The past few days I’ve been pondering what it means to “live deliberately.” Many people, and I dare say most, think that life is something that simply happens to them, and so they wander through it rather aimlessly, without direction or intention.

The term was coined (I think) by Henry David Thoreau in his book “Walden.”

I went to the woods because I wished to live deliberately, to front only the essential facts of life, and see if I could not learn what it had to teach, and not, when I came to die, discover that I had not lived. I did not wish to live what was not life, living is so dear; nor did I wish to practice resignation, unless it was quite necessary. I wanted to live deep and suck out all the marrow of life, to live so sturdily and Spartan-like as to put to rout all that was not life, to cut a broad swath and shave close, to drive life into a corner, and reduce it to its lowest terms.

I think that deliberately living one’s life entails having a plan; a routine for daily tasks, and specific, measurable goals for the future.

A well balanced life is essential for this.
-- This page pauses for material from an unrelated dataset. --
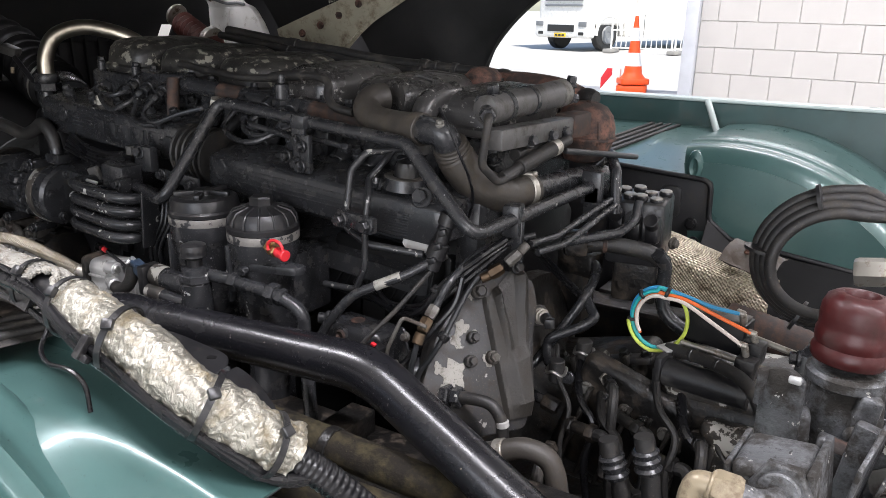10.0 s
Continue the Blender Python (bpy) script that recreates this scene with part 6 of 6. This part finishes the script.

Getting enough sleep. Eating healthy. Having down time. Working with purpose. Realizing it’s not all about you.

The question I’m struggling with is how this plays out with my Catholic Faith. If God is omnipotently in control, then how can I plan out my life for what I want if it isn’t His will?

If you fail to plan you plan to fail. Cliched yes, but very true.

I think there’s a balance of realizing that I’m not in control, that God is and His plan is much larger than me. However, also living life to the best of my abilities with deliberate intention and doing my best to work towards becoming the best me I can be.